I don't anticipate that dip carrying over to the mainland for the UNC grad. Griffin has never been a particularly strong wind player, and PGA West has long been a haven for the 29-year-old -- even before he joined the elite company of the world's top 10. In his AmEx debut in 2023, he posted his best per-round putting performance of the season at Pete Dye's Stadium Course (+2.11), and each subsequent visit has only built on that foundation.
2024 saw the best putting week of his career: a staggering 4.72 strokes gained per round en route to a ninth place finish. He followed that up with a T7 in 2025, fittingly gaining strokes in every major category in a season where his tee-to-green game took its largest leap forward.
Despite a few tough days on Oahu's coast, I still hold Griffin's ball-striking prowess in high regard relative to this field. Over his last 50 rounds, he ranks as the second-best iron player and fourth-best putter in attendance -- a combination tailor-made for PGA West's birdie-heavy setup. As we saw in his win at 29-under in Mexico last fall, when scoring becomes a prerequisite rather than a luxury, Griffin has no issues pressing the accelerator late on a Sunday. His stock only continues to rise in my eyes, and as the sample size grows, it becomes more and more difficult to exclude him from win-equity conversations, regardless of the venue.
No. 2 - Sam Burns
In an event famously coined by Jon Rahm as a "*redacted* putting contest," it's fitting that the PGA Tour's best putter has found so much success around Palm Springs. Sam Burns has built a career on the back of clutch moments on the greens, and last season, his 0.983 strokes gained per round with the flat stick bested everyone on Tour by nearly a tenth of a stroke.

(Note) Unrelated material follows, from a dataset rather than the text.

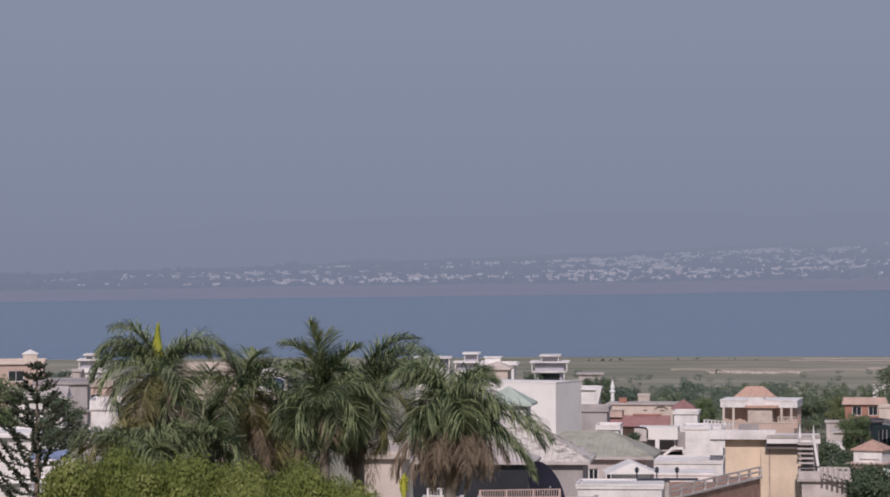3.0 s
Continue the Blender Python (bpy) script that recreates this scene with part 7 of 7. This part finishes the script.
def pine(x, y, top, label):
    """A tiered pine with upturned feathery branches."""
    rng = random.Random(8)
    z0 = ground_z(x, y) - 0.3
    ob = thing("pine_tree", label, "pine tree", x, y, z0, 0)
    h = top - z0
    part("trunk", Geo().tube((0, 0, 0), (0, 0, h), 0.22, 0.03, 10), BARK, ob, smooth=True)
    z = h - 0.3
    while z > h * 0.35:
        n = 6
        ln = min(0.2 + 0.50 * (h - z), 2.4)
        for k in range(n):
            an = 2 * math.pi * (k + rng.random() * 0.5) / n + z * 3
            g = Geo()
            d = Vector((math.cos(an), math.sin(an), 0))
            pts = [Vector((0, 0, z)) + d * ln * s + Vector((0, 0, ln * (-0.22 * s + 0.62 * s * s) * rng.uniform(0.8, 1.2))) for s in (0, 0.25, 0.5, 0.75, 1.0)]
            g.hose(pts, 0.022, 5)
            for i in range(int(42 * ln) + 12):
                s = 0.12 + 0.88 * math.sqrt(rng.random())
                j = min(int(s * 4), 3)
                p = pts[j].lerp(pts[j + 1], s * 4 - j)
                v = Vector((rng.gauss(0, 1), rng.gauss(0, 1), rng.gauss(0.5, 0.7))).normalized()
                q = p + v * rng.uniform(0.10, 0.20)
                w_ = v.cross(d + Vector((0.1, 0.2, 0.3))).normalized() * 0.035
                g.quad(p - w_, p + w_, q + w_ * 0.6, q - w_ * 0.6)
            part("branch", g, PINE_L, ob)
        z -= 0.40 + 0.03 * (h - z)
    return ob


pine(-15.39, 112, 41.17, "dark tiered pine with upturned feathery branches")

for k, (lab, spec) in enumerate((
    ("bright yellow-green leafy bush, dense and rounded", (-6.45, 56, 41.17, 2.6)),
    ("bright yellow-green leafy bush, dense and rounded", (-5.43, 56, 41.24, 2.2)),
    ("bright yellow-green leafy bush with fresh tips", (-4.69, 56, 41.10, 2.1)),
    ("bright yellow-green leafy bush, low between others", (-4.04, 55, 40.98, 2.3)),
    ("bright yellow-green leafy bush with fresh tips", (-3.24, 56, 40.98, 2.0)),
    ("bright yellow-green leafy bush, low and sloping", (-2.44, 55, 40.88, 1.9)),
    ("bright yellow-green leafy bush, low and sloping", (-1.91, 56, 40.74, 1.6)),
    ("bright yellow-green leafy bush, dense and rounded", (-5.95, 57, 41.10, 2.2)),
    ("bright yellow-green leafy bush, dense and rounded", (-5.05, 57, 41.08, 2.2)),
    ("bright yellow-green leafy bush, low between others", (-3.64, 57, 40.95, 2.2)),
    ("bright yellow-green leafy bush, low between others", (-2.85, 57, 40.82, 2.0)),
)):
    x_, y_, top_, w_ = spec
    b_ = tree("hedge%d" % (k % 3), x_, y_, 10, 3.2, 62000, 0.047, LEAF_Y, 50 + k % 3, lab, turn=k * 70, group="row of bushes", low=0.5, name="bush", flat=0.9, clumps=48, shell=0.16)
    b_.scale = (w_ / 3.2, w_ / 3.2, (top_ - ground_z(x_, y_)) / 9.6)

While Sam wasn't able to convert the best statistical putting season of his career into a victory in 2025, his six finishes of eighth or better were his most in four years. Notably, outside of his rather famous (or infamous) T7 finish at the U.S. Open at Oakmont, his four best results came at events with an average winning score of 24-under par.
I've always favored Sam at venues that don't require a ton of heavy lifting from tee through green, where he can routinely give himself birdie chances with a scoring club in hand. No course on the schedule fits that description quite like PGA West, and in six career starts around the Stadium Course dating back to 2019, the Shreveport-native has logged three finishes of 11th or better and just one result worse than 29th.
Coming into this year, Sam recorded one of the better ball-striking weeks of his season in December's Hero World Challenge: gaining 3.9 strokes on approach over four days in Albany -- second-best in the field. In the start before, he gained 3.2 strokes off of the tee at the Procore Championship at Silverado. If he can flash anything resembling that level of ball-striking consistently in 2026, his winless stretch will not last long -- and there are few venues on the schedule more capable of jump-starting that than PGA West.
No. 1 - Scottie Scheffler
Not to bury the lead on future lists, but with the current state of Scheffler's game, it's difficult to envision a weekly ranking where the World's No. 1 isn't sitting proudly in this position.
It isn't just that Scottie has no weaknesses, but that he reaches an elite level in such a large number of the game's facets. With the driver? Scheffler has gained .75 strokes per round off of the tee over the last 12 months -- the best mark of any full-time PGA Tour member. He may not hit it as far as a Rory McIlroy or a Ludvig Aberg, but his combination of above-average power and precision makes him one of the sport's preeminent total drivers.
Scottie's iron play has long been thought of as his hallmark, and since his breakout season in 2022, nobody has been able to challenge his position as the game's best approach player. He's led the Tour in SG: Approach in each of the three seasons -- in the process recording the 2nd, 3rd and 4th best Approach figures we've seen in the last 10 years, and drawing high praise from his peers -- including one of the game's most technically-minded ball-strikers:
"He's got the best spin and distance control I've ever seen. He controls the golf ball from a spin perspective so much better than everybody else. If you're 175 yard out and it's 10 miles into the wind, he knows how to control the light and spin to get that ball to land right next to the hole every hole... Probably since Tiger he's the best we've seen."
- Bryson Dechambeau
Another scary fact about Scottie's approach play is that while others may match him from a particular yardage range, he sits at or above the 98th percentile on Tour from 50-100, 100-150, 150-200, and 200+ yards -- meaning this week, at a venue that calls for an inordinate proportion of wedge shots inside 125 yards, Scottie is just as dangerous as he would be at 7,600-yard Torrey Pines a week from now.
His world-class short game may not be called upon as often in this week's race to 25-under, but his vastly improved numbers on the greens are of particular interest for anyone looking to either pay the lofty prices on outright odds boards, or fade his prospects this week. Scottie's position as the 22nd best putter on the PGA Tour would have sent shivers down many of our spines a year ago, as for nearly two years between the summer of 2022 and the spring of 2024, his struggles on the greens were the only chance the rest of the field possessed.
He's experienced a mixed bag of results on the greens of PGA West throughout his career: gaining modestly in each of his first three appearances in Palm Springs, but losing 0.3 and 1.2 over two starts in 2023 and 2024. I wouldn't put too much stock in this downward trajectory, however, as his performances at nearby TPC Scottsdale as well as TPC Sawgrass and Quail Hollow last year prove he's more than comfortable on these over-seeded surfaces. My final line will likely ring true for many Scottie Scheffler appearances going forward: if the putter does indeed make the trip to the Coachella Valley this week, there's not a man in this field who can reliably keep pace.